Reputation: 150739
I'm working on an AWS Lambda function (Node 4.3) that needs to run through all the items in a DynamoDB table and update certain attributes.
The problem I'm having is how to get Lambda to wait until all of the DynamoDB operations are finished.
var async = require('async');
var aws = require('aws-sdk');
var doc = new aws.DynamoDB.DocumentClient();
exports.handler = (event, context, callback) => {
doc.scan({
TableName: 'Occupations_dev'
}, function (err, data) {
console.log(data.Items.length);
var funcs = [];
data.Items.forEach(function (item) {
funcs.push(function (cb) {
item.Popularity = 0;
doc.put({
TableName: 'Occupations_dev',
Item: item
}, function (err, data) {
if (err) {
console.log("ERROR: " + item.Name);
cb(err);
} else {
console.log('Finished put for ' + item.Id)
cb(null, item);
}
});
});
});
async.parallel(funcs, function (err, results) {
console.log('Finished');
if (err) {
context.fail(err);
} else {
callback(null, 'Finished');
}
});
});
};
I tried using async.parallel
to wait for all of the db.put
requests to finish but it ends with a Process exited before completing request
error whenever the Lambda function runs.
It does update some of the DynamoDB items but definitely not all of them.
I added some console.log
calls when there are errors but the only output I see in the log is this:
START RequestId: b72fd7c6-14ed-11e7-a95a-c1185af4e870 Version: $LATEST
2017-03-30T02:08:11.691Z b72fd7c6-14ed-11e7-a95a-c1185af4e870 1362
END RequestId: b72fd7c6-14ed-11e7-a95a-c1185af4e870
REPORT RequestId: b72fd7c6-14ed-11e7-a95a-c1185af4e870 Duration: 37165.80 ms Billed Duration: 37200 ms Memory Size: 128 MB Max Memory Used: 128 MB
RequestId: b72fd7c6-14ed-11e7-a95a-c1185af4e870 Process exited before completing request
What's the proper way to make the Lambda function wait until everything is done? (It's not a huge amount of data so I'm not worried about running longer than 5 minutes and timing out.)
Upvotes: 3
Views: 3333
Reputation: 1488
The async.parallel
function invocations are occurring asynchronously, which is likely flooding DynamoDB with many simultaneous updates and raising "too many connections" errors at the DB level
I'd recommend using a synchronous operation, like async.series
to perform the DB updates. DynamoDB should have not trouble processing these updates one after the other.
Upvotes: 1
Reputation: 4446
The message "Process exited before completing request" means that the Javascript function exited before calling context.done (or context.succeed, etc.).

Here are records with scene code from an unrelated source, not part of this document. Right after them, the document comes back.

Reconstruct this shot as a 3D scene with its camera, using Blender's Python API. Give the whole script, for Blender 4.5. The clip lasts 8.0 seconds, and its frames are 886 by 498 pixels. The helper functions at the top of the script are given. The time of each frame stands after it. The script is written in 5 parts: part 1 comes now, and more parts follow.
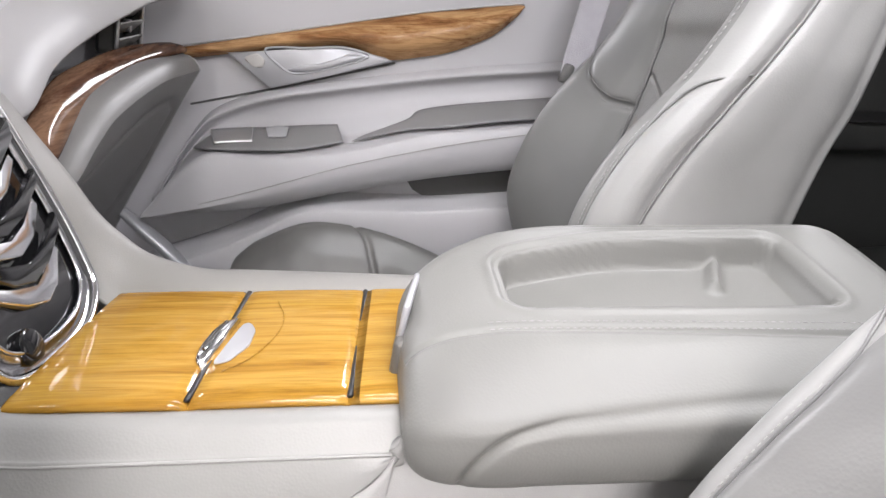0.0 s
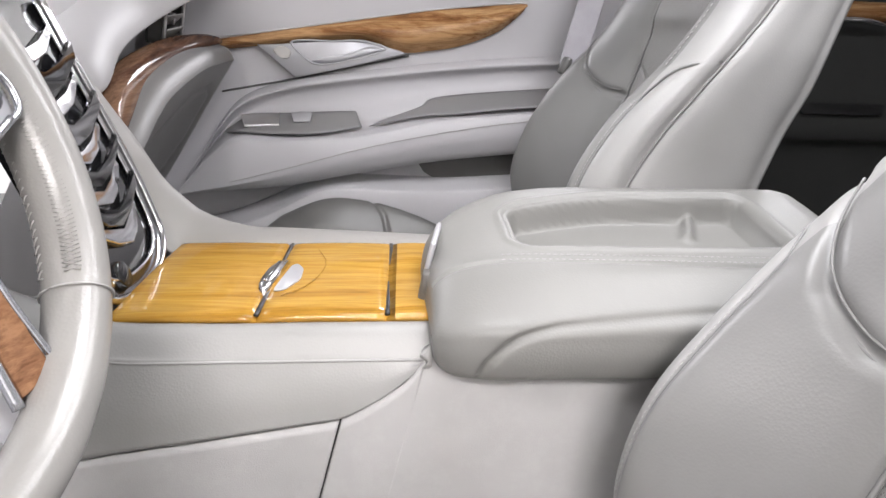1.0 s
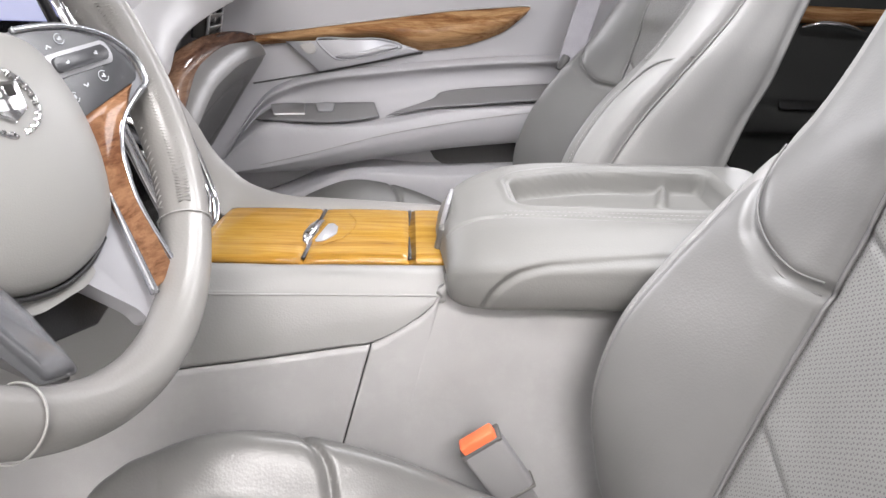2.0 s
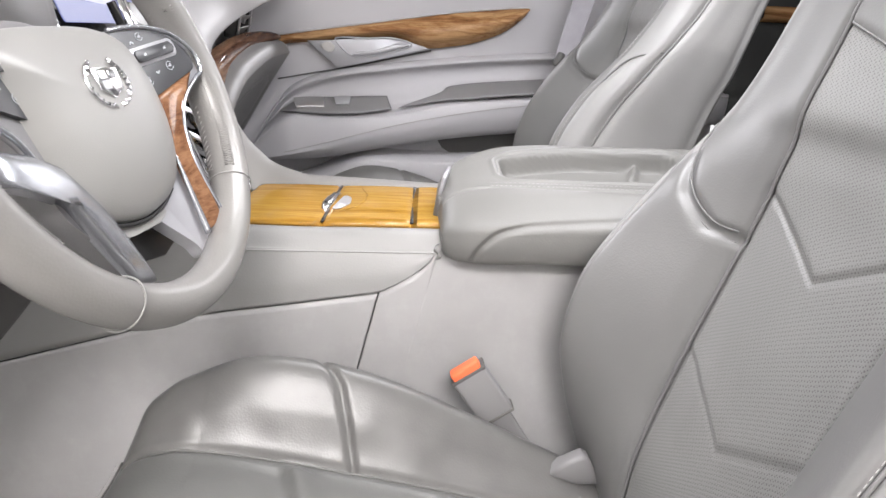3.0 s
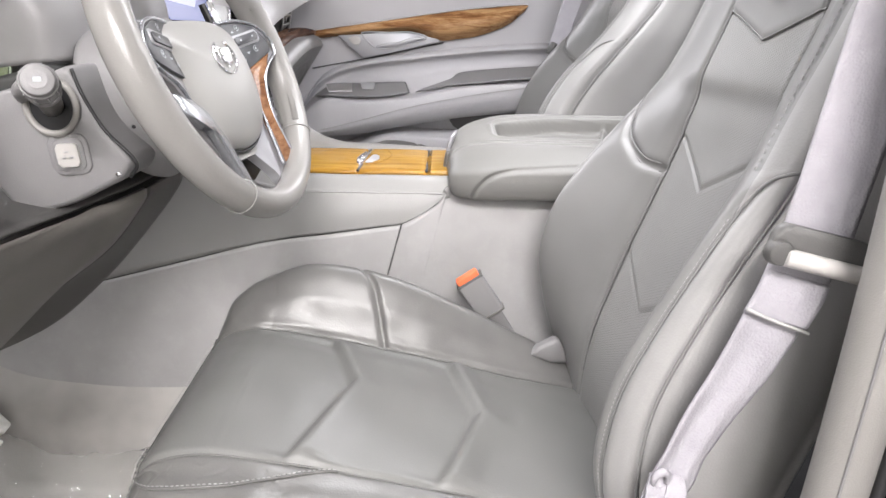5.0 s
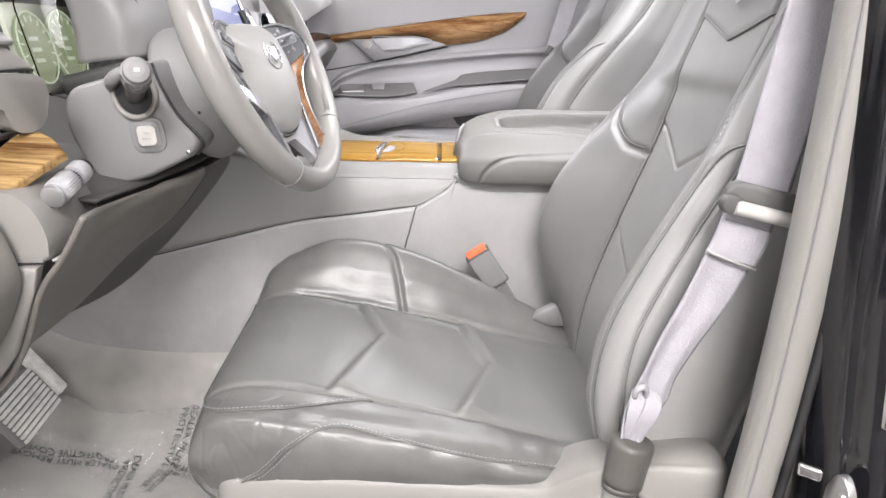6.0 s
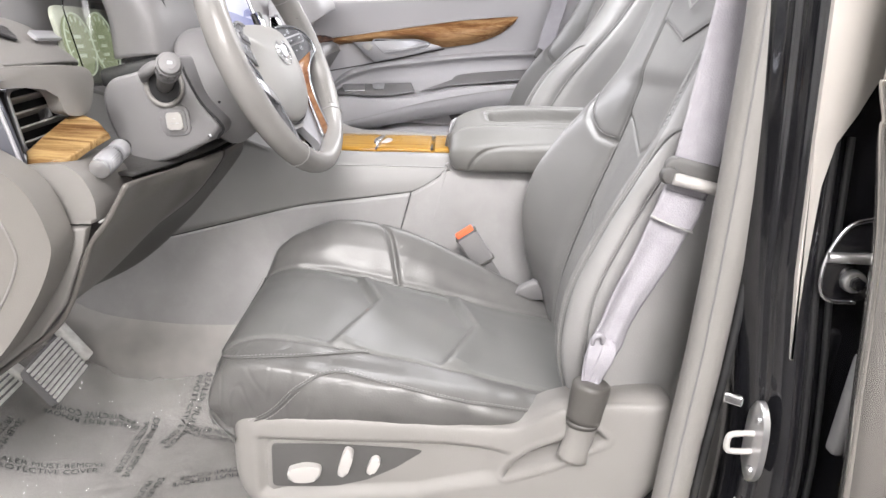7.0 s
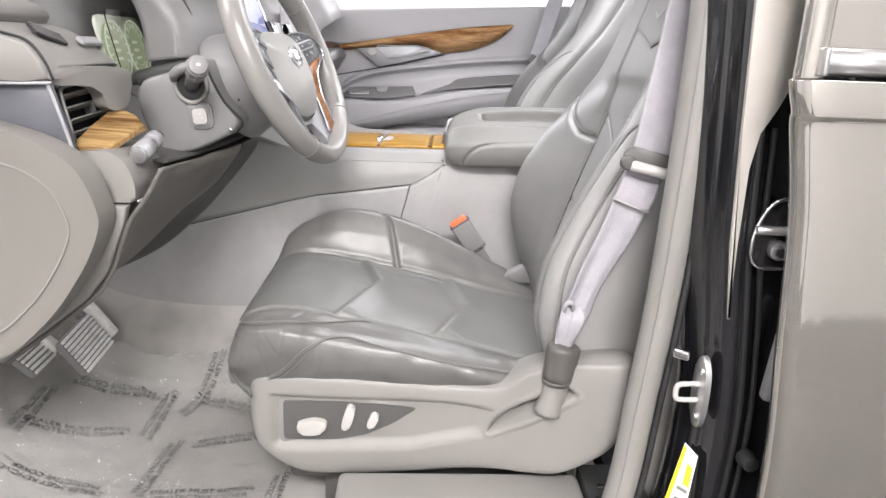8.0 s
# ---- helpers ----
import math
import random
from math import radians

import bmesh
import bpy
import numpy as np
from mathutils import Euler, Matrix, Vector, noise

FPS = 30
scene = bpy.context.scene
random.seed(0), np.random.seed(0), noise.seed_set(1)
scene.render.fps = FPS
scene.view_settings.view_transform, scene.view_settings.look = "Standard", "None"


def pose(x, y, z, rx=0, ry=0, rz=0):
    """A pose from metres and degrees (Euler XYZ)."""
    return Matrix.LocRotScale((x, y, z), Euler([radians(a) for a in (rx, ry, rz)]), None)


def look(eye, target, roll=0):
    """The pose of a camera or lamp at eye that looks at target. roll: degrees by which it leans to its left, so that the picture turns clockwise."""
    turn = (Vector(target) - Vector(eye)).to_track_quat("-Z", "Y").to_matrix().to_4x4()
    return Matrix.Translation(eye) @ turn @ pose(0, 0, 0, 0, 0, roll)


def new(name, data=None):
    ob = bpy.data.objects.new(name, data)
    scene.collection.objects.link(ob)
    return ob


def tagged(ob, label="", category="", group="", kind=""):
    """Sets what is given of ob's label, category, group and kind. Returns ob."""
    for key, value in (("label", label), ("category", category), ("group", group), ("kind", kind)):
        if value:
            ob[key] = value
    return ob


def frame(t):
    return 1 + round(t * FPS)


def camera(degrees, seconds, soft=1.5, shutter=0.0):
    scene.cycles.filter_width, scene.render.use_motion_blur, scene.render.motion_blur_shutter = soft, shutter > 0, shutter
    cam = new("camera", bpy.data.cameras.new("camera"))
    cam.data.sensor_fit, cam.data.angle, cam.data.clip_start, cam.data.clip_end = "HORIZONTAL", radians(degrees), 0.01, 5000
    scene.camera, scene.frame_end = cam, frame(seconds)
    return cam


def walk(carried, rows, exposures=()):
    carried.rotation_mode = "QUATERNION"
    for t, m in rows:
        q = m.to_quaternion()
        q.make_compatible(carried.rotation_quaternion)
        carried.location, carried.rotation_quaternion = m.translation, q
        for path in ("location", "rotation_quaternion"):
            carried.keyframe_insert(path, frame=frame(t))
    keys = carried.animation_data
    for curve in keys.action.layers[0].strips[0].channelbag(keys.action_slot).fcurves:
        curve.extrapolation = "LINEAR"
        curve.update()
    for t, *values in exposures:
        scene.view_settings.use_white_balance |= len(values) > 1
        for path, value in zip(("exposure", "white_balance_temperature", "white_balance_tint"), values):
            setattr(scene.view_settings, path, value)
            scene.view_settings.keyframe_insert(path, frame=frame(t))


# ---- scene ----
cam = camera(66.3, 8.0)
PATH = [
    (0, (0.0, 0.005, 0.879), (0.201, 1.895, 0.256), 1.5),
    (0.5, (-0.016, -0.056, 0.872), (0.189, 1.834, 0.25), 1.8),
    (1, (-0.035, -0.128, 0.865), (0.173, 1.763, 0.25), 2.0),
    (1.5, (-0.062, -0.203, 0.859), (0.148, 1.69, 0.248), 2.3),
    (3, (-0.045, -0.439, 0.859), (0.101, 1.46, 0.248), 2.4),
    (3.5, (-0.034, -0.513, 0.862), (0.085, 1.386, 0.248), 2.0),
    (4, (-0.029, -0.588, 0.863), (0.07, 1.312, 0.245), 1.8),
    (4.5, (-0.031, -0.662, 0.856), (0.06, 1.238, 0.235), 1.6),
    (6, (-0.082, -0.899, 0.84), (0.024, 1.007, 0.243), 1.6),
    (6.5, (-0.076, -0.969, 0.836), (0.03, 0.939, 0.247), 1.6),
    (7, (-0.067, -1.043, 0.832), (0.033, 0.868, 0.249), 1.8),
    (7.5, (-0.058, -1.113, 0.828), (0.032, 0.8, 0.252), 2.0),
    (8, (-0.052, -1.186, 0.831), (0.034, 0.73, 0.265), 2.0),
]
walk(cam, [(t, look(eye, target, roll)) for t, eye, target, roll in PATH], [(0, 0.34, 6500, 13), (1.5, 0.27, 6500, 13), (3.5, 0.27, 6500, 13), (4.5, 0.34, 6500, 13), (6.5, 0.34, 6500, 13), (8, 0.24, 6500, 13)])

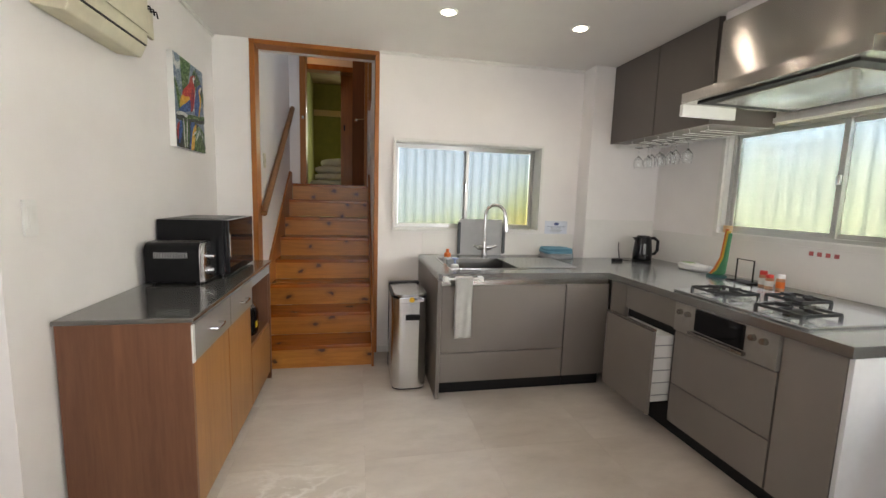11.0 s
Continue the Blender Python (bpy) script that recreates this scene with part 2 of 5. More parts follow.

Here are some suggestions:
First of all, try increasing memory limit for the function. This line Memory Size: 128 MB Max Memory Used: 128 MB
may indicate that memory is not enough and the process just gets killed without calling last callback.
What you will probably see after increasing memory limit is one of the following:
Your function will timeout. In this case you may need to increase table's provisioned capacity (and/or your lambda timeout)
Even if the function ends without timeout, you will probably see that not all the table records are processed. This is because scan and query operations may return not all the table's rows, if the total number of scanned items exceeds the maximum data set size limit of 1 MB. When a scan completes, you should check if LastEvaluatedKey is returned along with the data. If it is, you should make another scan providing LastEvaluatedKey value as ExclusiveStartKey parameter
Upvotes: 1